= Democratic Union Issa =

Political party of French Somaliland and the French Territory of the Afars and the Issas

The Democratic Union Issa (UDI) was an anti-independence political party of French Somaliland and the French Territory of the Afars and the Issas.

==History==
It was created in the early 1960s by militants previously allied with Mahmoud Harbi, who, after a schism in the Somalian nationalist movement, sided with his rival, Hassan Gouled Aptidon who led the party. During the 1960s, the UDI included those Issas who opposed the Popular Movement Party, and independence. Then headed by Omar Farah Iltireh, UDI was in favor of maintaining the territory under French sovereignty during March 1967 referendum.
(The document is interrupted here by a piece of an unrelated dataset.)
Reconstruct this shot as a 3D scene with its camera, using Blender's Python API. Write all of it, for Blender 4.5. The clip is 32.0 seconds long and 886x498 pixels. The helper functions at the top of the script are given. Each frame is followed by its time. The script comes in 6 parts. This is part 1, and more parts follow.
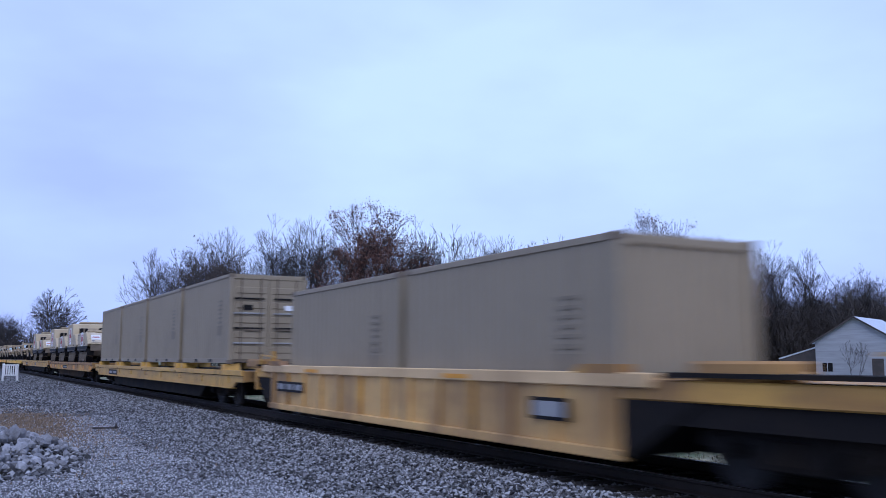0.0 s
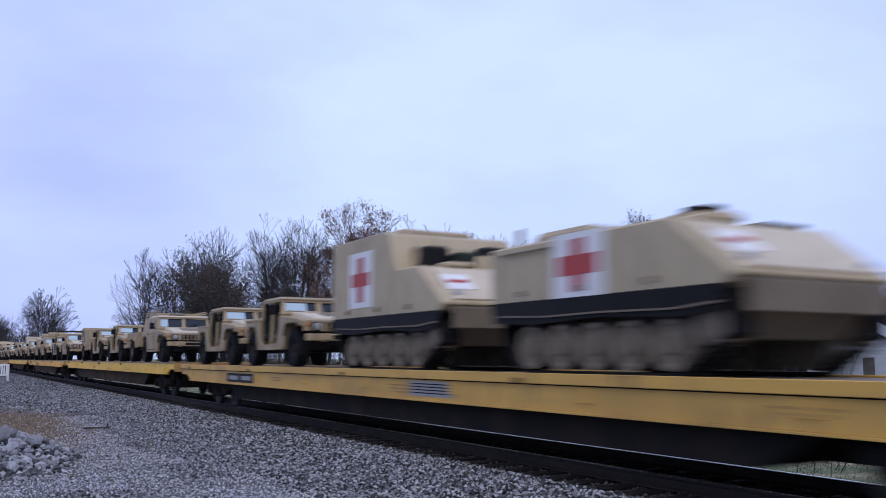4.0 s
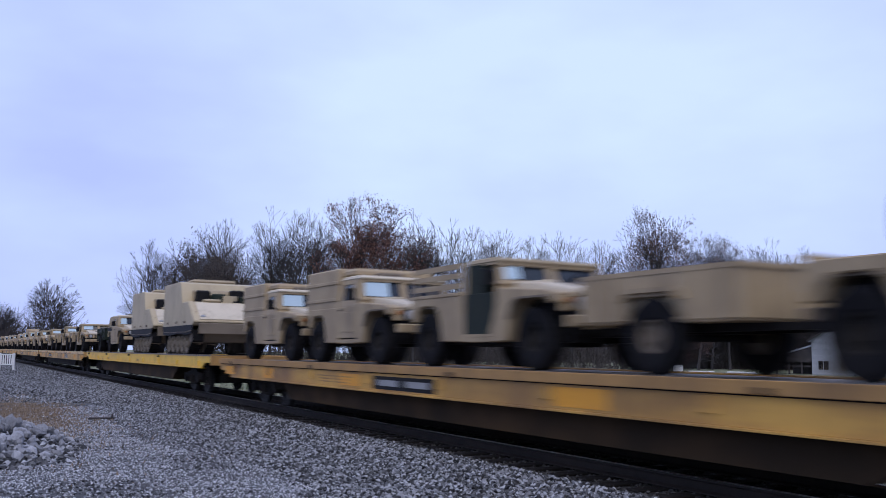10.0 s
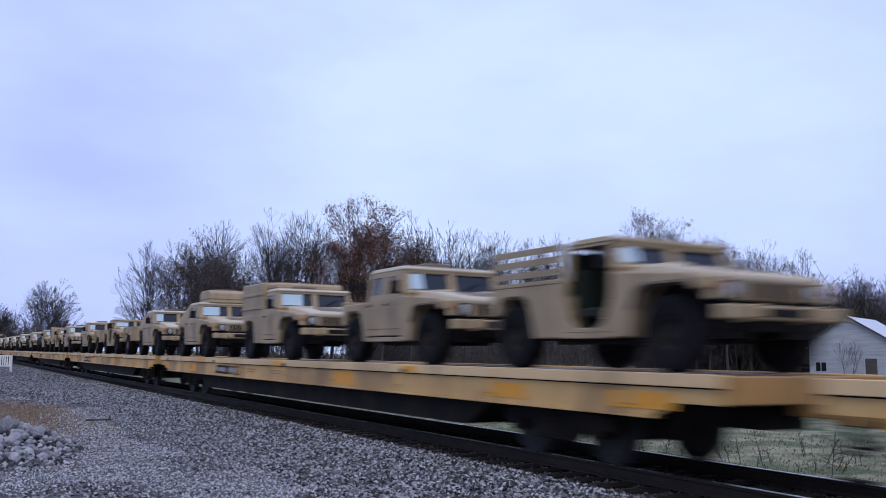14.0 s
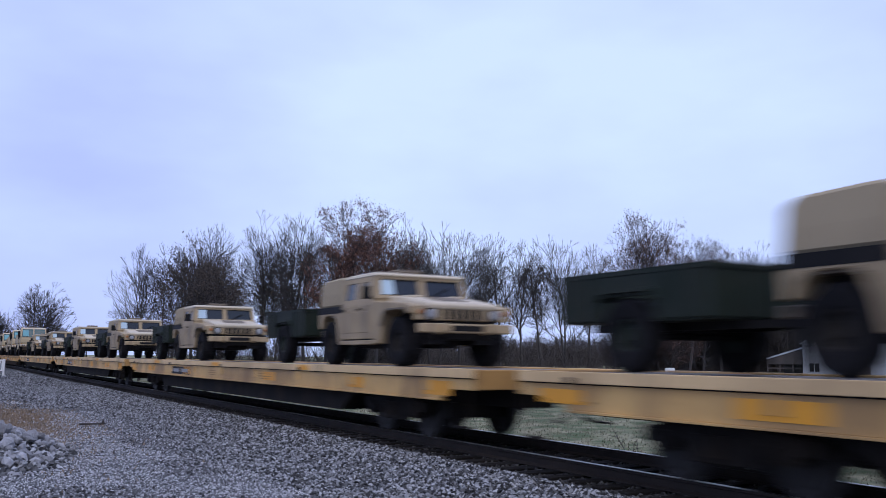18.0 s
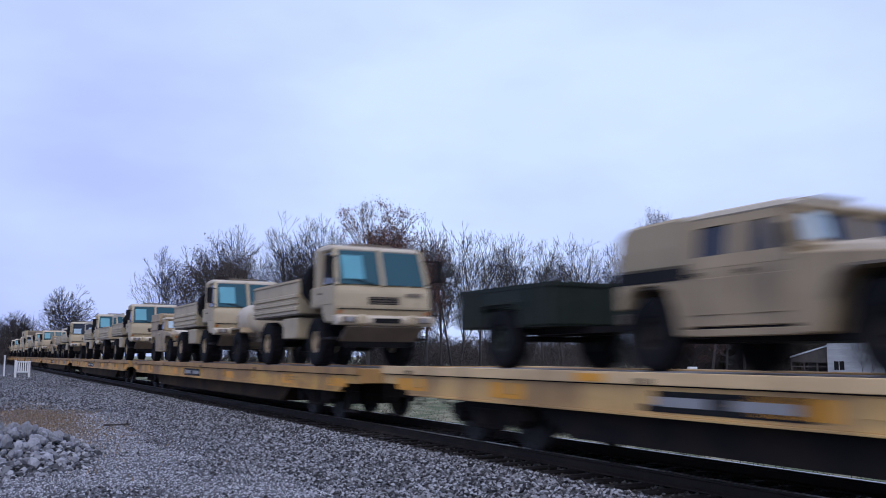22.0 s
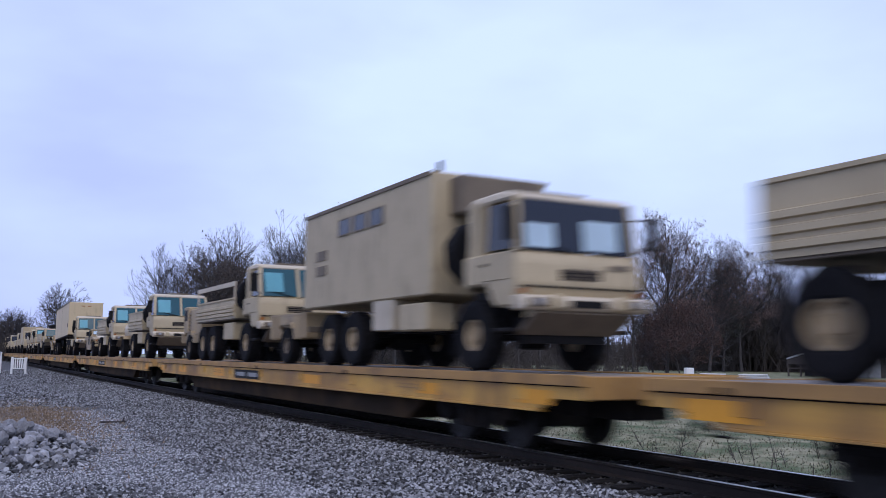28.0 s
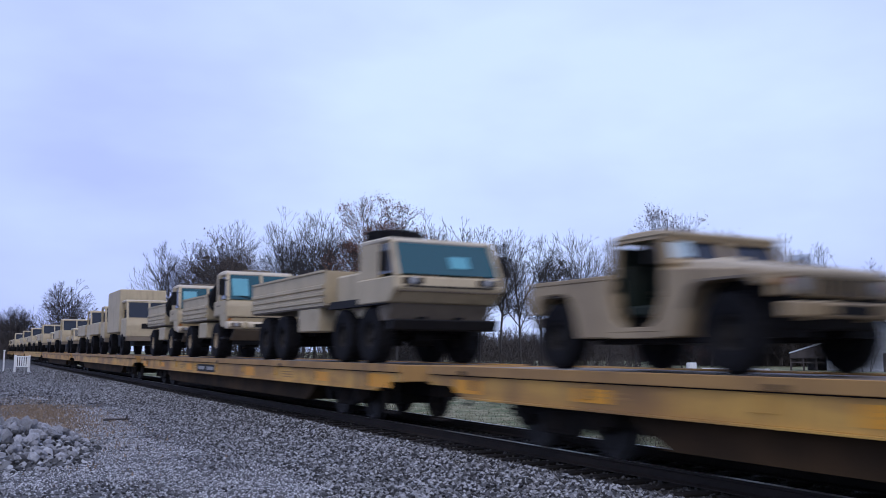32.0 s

In 1967, the IDU had around 100 members. As one of four political parties allowed to stand for election, the party won the local elections in November 1968 in the riding of Ali Sabieh and obtained three seats in the Territorial Assembly. In 1971, The party again won the election in Ali Sabieh, as the "people of the Rally Issa". In February 1972, it merged with two other parties to form the African People's League for the Independence (LPAI).

==Bibliography==
- Ali Coubba, Djibouti, une nation en orage, Paris, L'Harmattan, 1993
- Fantu Agonafer, Djibouti's Three-Front Struggle for Independence: 1967–77, PhD, University of Denver, 1979, 204 p.
- Tholomier (Robert), A Djibouti, avec les Afars et les Issas, Cagnes-sur-mer, auto-édité (sous le pseudonyme de Robert Saint-Véran), 1977, 272 p.